## EXTRACTED ENTRIES
· · · · · · ·

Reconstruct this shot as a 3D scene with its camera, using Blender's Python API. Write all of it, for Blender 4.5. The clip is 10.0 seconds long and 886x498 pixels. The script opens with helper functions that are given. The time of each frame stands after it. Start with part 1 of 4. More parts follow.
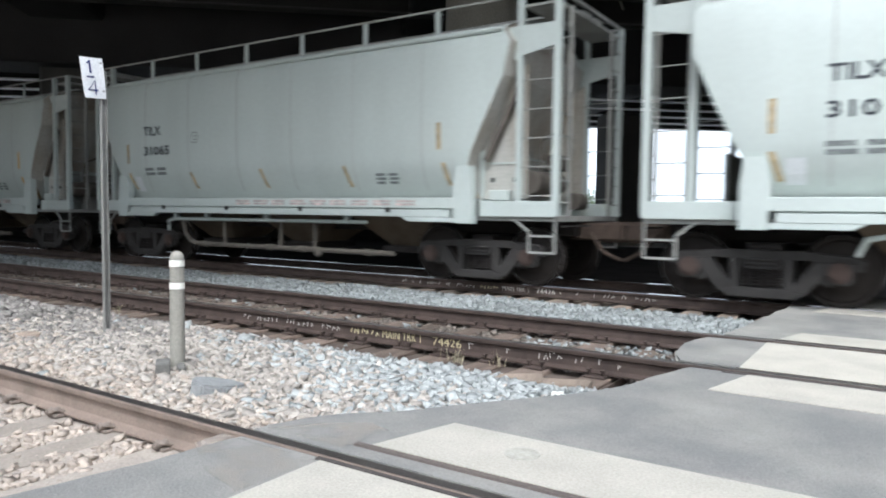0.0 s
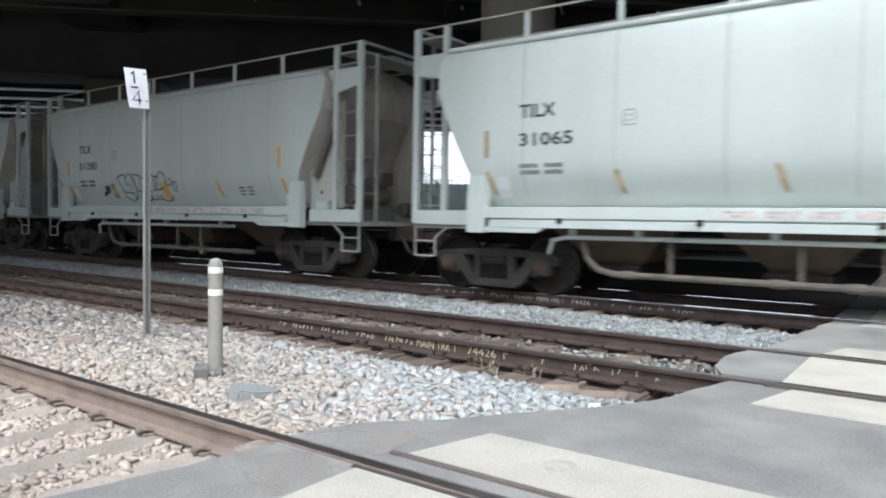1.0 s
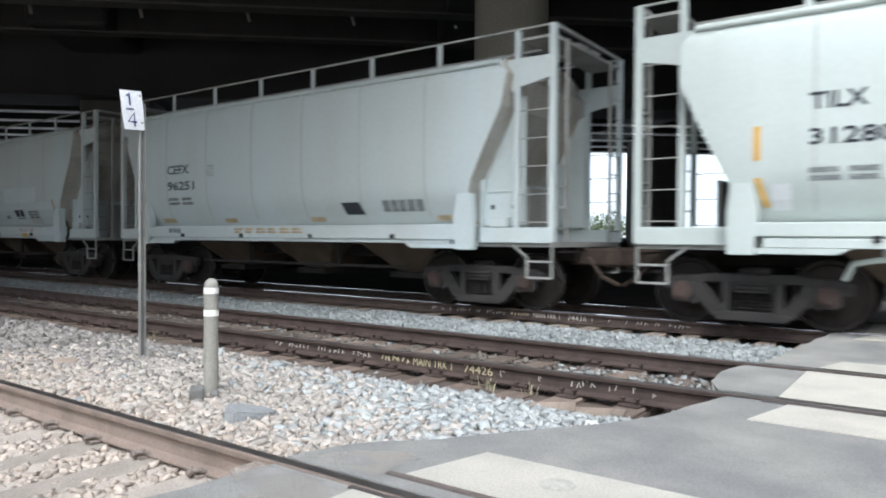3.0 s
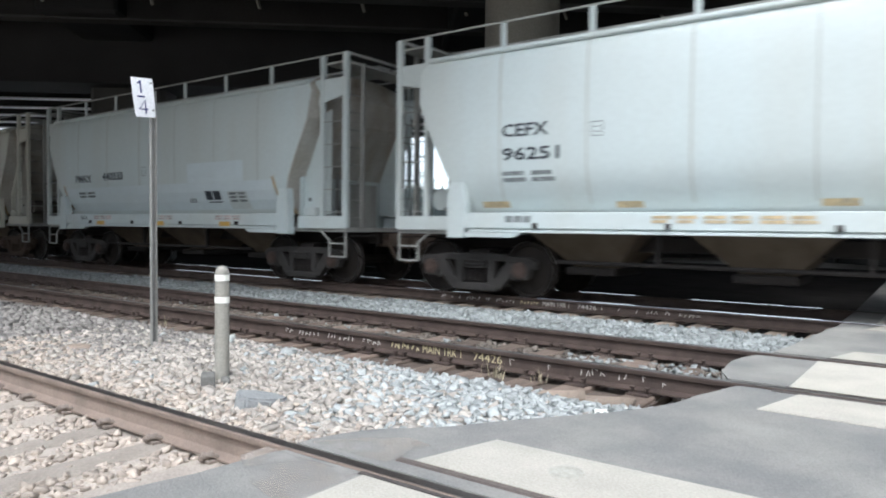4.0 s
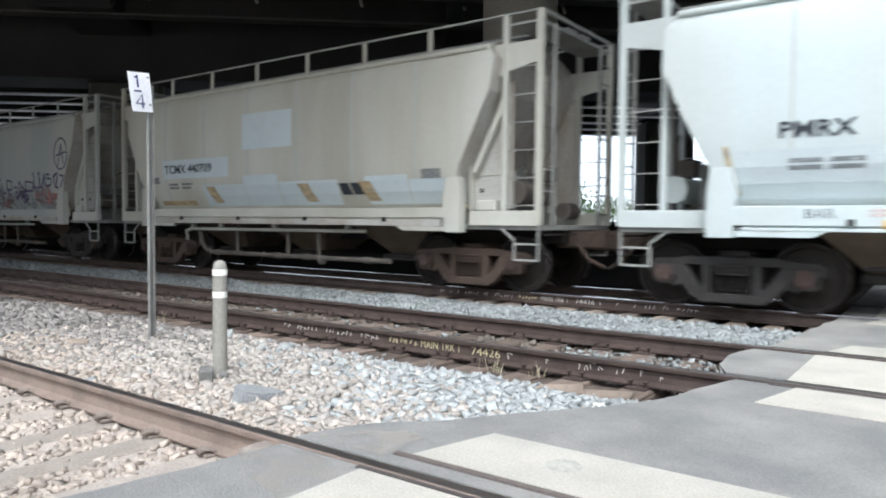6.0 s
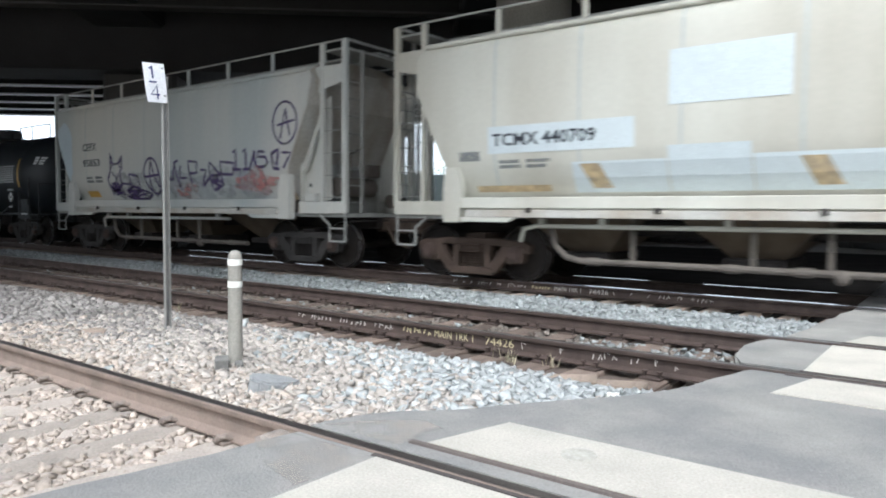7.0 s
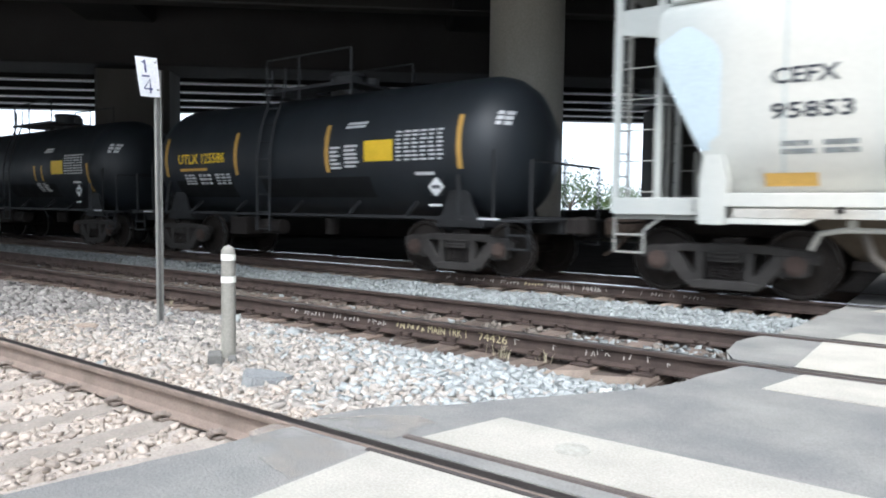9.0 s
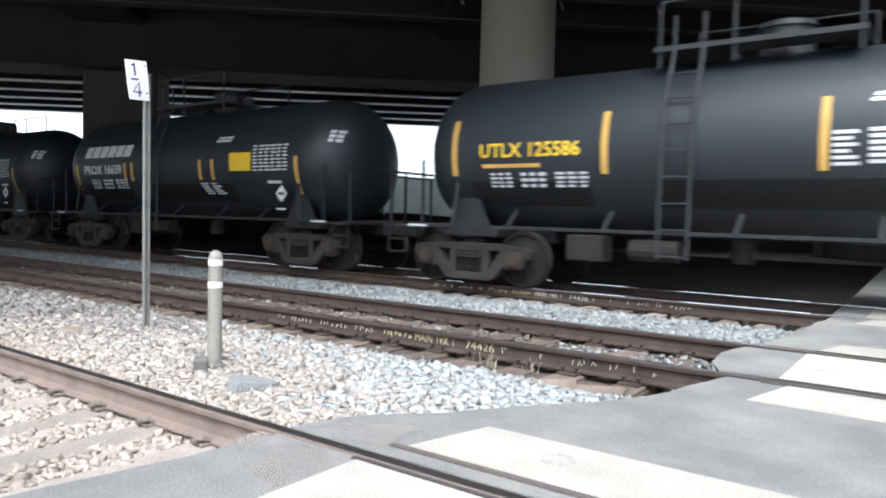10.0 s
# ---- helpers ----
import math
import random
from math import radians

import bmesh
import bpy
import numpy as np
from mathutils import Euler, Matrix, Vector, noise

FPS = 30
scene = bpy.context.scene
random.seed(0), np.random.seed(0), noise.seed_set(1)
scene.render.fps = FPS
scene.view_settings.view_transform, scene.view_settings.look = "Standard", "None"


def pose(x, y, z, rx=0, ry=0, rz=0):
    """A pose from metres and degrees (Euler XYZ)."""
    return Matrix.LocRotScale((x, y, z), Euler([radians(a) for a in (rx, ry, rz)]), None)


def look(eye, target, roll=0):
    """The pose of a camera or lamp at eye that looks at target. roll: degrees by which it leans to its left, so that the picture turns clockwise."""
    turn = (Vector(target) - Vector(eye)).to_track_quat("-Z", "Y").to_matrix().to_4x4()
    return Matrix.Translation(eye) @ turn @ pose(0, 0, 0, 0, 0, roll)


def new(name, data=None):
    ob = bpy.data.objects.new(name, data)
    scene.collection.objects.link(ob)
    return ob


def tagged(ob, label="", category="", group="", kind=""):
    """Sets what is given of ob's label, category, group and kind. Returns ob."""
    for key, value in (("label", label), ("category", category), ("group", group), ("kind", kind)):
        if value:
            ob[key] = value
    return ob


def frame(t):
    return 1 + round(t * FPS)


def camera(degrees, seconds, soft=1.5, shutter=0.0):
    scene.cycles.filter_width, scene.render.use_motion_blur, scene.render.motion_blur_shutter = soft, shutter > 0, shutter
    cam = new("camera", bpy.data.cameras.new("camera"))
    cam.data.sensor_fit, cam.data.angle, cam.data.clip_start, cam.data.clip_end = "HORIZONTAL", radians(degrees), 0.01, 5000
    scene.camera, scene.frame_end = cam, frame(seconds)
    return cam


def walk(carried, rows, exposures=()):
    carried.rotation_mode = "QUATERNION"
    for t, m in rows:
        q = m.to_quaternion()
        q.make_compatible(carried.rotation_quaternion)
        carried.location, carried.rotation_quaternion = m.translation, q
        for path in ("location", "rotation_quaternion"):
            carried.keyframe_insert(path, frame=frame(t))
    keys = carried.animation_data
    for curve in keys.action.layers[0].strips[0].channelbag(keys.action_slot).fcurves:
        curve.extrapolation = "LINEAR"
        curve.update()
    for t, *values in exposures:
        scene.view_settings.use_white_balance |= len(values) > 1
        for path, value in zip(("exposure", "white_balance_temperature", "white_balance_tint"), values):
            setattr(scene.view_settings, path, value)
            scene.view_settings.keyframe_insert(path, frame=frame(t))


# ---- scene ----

· · · · · · ·

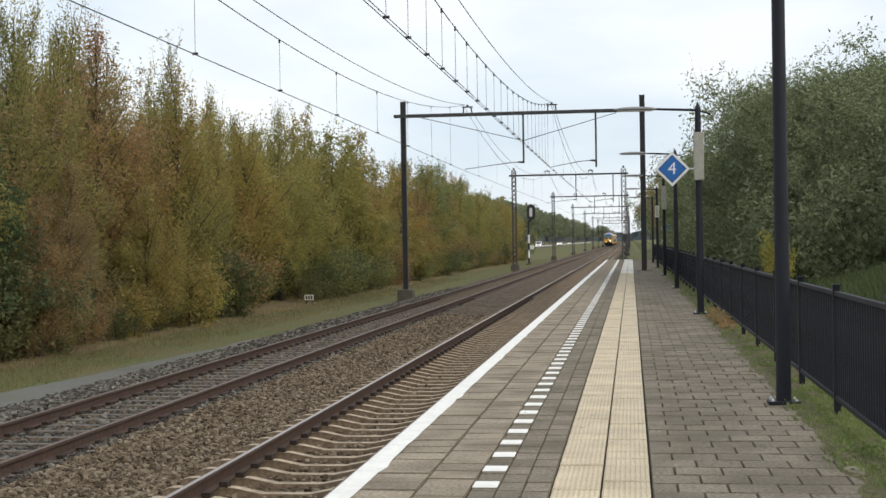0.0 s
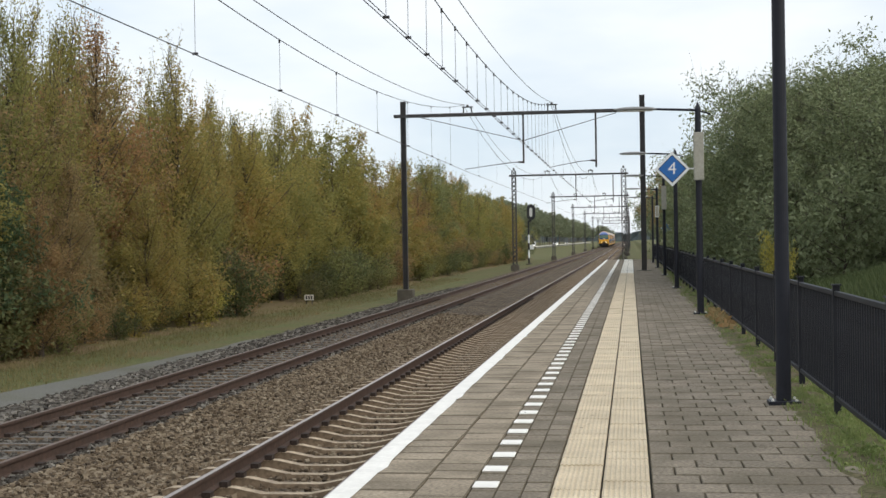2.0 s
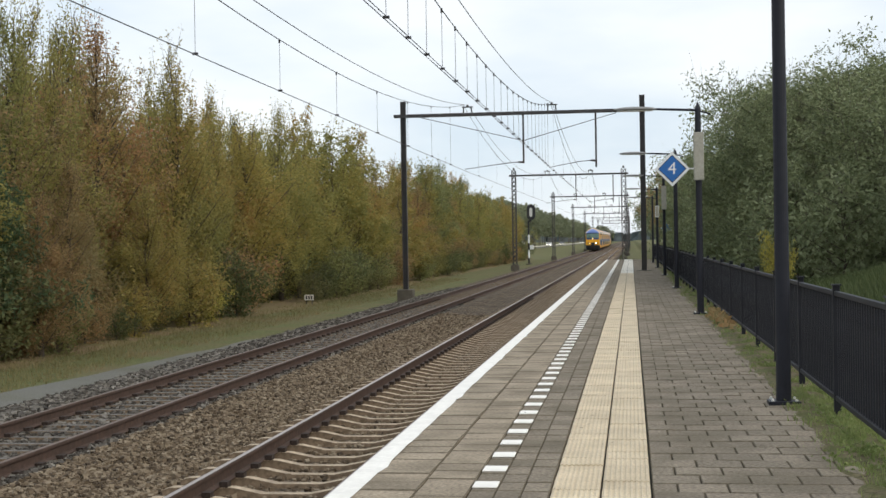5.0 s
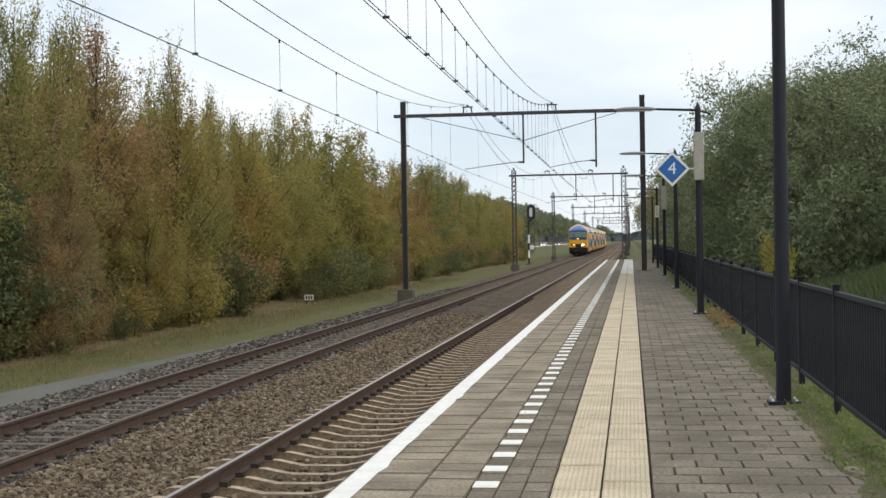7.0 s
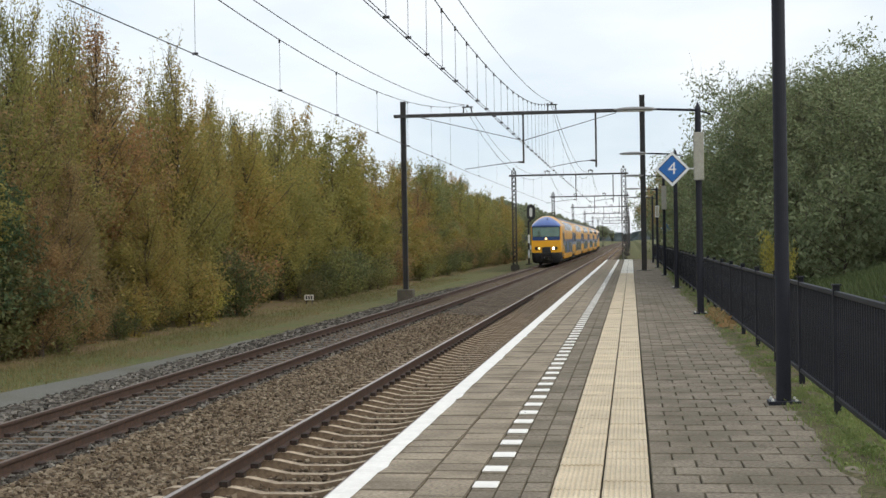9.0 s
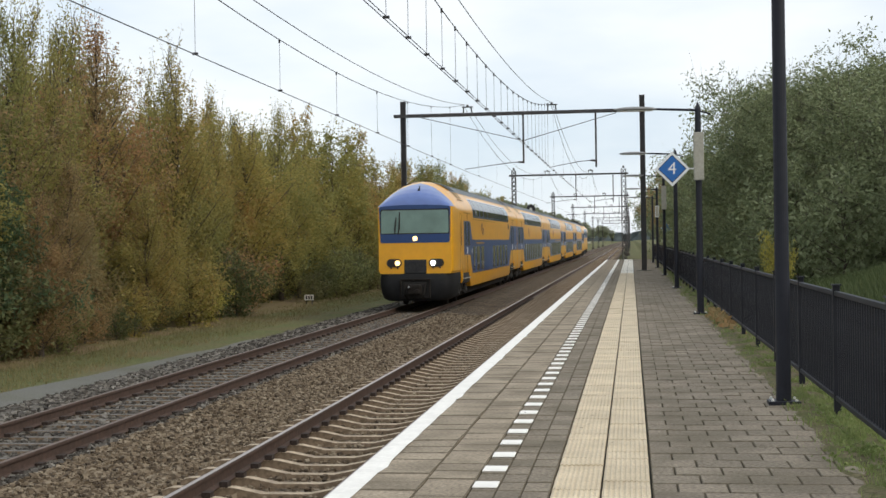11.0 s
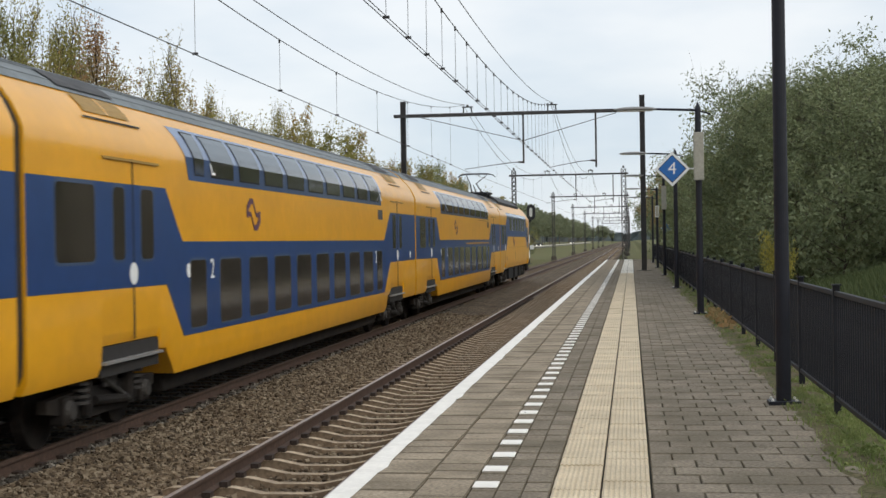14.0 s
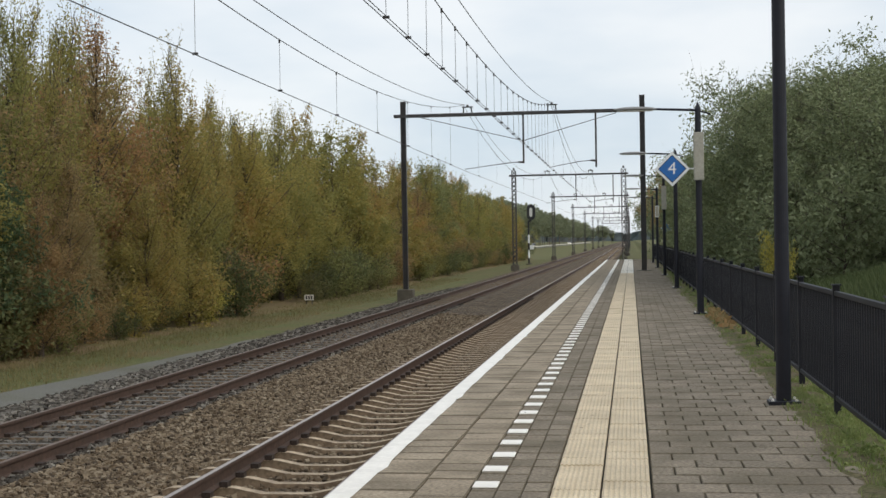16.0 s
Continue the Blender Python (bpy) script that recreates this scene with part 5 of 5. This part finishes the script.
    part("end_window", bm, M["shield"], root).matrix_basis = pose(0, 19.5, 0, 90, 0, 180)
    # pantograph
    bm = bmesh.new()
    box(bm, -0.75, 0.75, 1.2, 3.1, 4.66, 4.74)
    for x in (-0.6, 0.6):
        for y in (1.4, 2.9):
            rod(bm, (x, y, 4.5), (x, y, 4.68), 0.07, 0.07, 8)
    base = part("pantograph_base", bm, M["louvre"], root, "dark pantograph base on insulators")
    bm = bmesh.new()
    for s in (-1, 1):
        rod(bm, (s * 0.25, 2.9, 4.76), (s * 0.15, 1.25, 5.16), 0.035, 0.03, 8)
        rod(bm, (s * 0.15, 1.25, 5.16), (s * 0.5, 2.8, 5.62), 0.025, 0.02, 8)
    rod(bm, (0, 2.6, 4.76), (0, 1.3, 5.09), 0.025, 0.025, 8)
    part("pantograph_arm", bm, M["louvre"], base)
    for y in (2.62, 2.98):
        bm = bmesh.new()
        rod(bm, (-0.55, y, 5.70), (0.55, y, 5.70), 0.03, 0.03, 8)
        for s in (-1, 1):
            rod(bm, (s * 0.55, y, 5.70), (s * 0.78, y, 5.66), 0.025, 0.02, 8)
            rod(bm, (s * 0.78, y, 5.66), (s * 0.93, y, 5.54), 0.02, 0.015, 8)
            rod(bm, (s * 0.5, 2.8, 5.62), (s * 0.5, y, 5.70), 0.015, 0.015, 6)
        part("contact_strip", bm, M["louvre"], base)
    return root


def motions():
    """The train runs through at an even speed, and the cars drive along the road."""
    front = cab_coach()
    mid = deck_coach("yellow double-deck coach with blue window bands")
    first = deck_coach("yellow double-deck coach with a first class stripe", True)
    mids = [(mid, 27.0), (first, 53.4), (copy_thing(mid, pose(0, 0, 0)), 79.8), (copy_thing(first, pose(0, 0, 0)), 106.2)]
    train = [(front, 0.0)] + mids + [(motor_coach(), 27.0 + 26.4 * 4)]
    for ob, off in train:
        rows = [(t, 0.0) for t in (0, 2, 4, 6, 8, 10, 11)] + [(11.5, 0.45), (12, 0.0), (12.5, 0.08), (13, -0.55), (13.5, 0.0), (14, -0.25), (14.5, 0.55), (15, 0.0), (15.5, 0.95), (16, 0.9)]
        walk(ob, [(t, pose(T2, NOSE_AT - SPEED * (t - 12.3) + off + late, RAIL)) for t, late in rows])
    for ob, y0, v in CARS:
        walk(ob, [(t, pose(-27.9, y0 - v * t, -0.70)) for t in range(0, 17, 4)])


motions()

· · · · · · ·

## WHAT TO WORK ON
Whenever "pose" turns up in a line, pick that line out.

## WRITTEN ANSWER
def pose(x, y, z, rx=0, ry=0, rz=0):
    """A pose from metres and degrees (Euler XYZ)."""
    """The pose of a camera or lamp at eye that looks at target. roll: degrees by which it leans to its left, so that the picture turns clockwise."""
    return Matrix.Translation(eye) @ turn @ pose(0, 0, 0, 0, 0, roll)
    part("end_window", bm, M["shield"], root).matrix_basis = pose(0, 19.5, 0, 90, 0, 180)
    mids = [(mid, 27.0), (first, 53.4), (copy_thing(mid, pose(0, 0, 0)), 79.8), (copy_thing(first, pose(0, 0, 0)), 106.2)]
        walk(ob, [(t, pose(T2, NOSE_AT - SPEED * (t - 12.3) + off + late, RAIL)) for t, late in rows])
        walk(ob, [(t, pose(-27.9, y0 - v * t, -0.70)) for t in range(0, 17, 4)])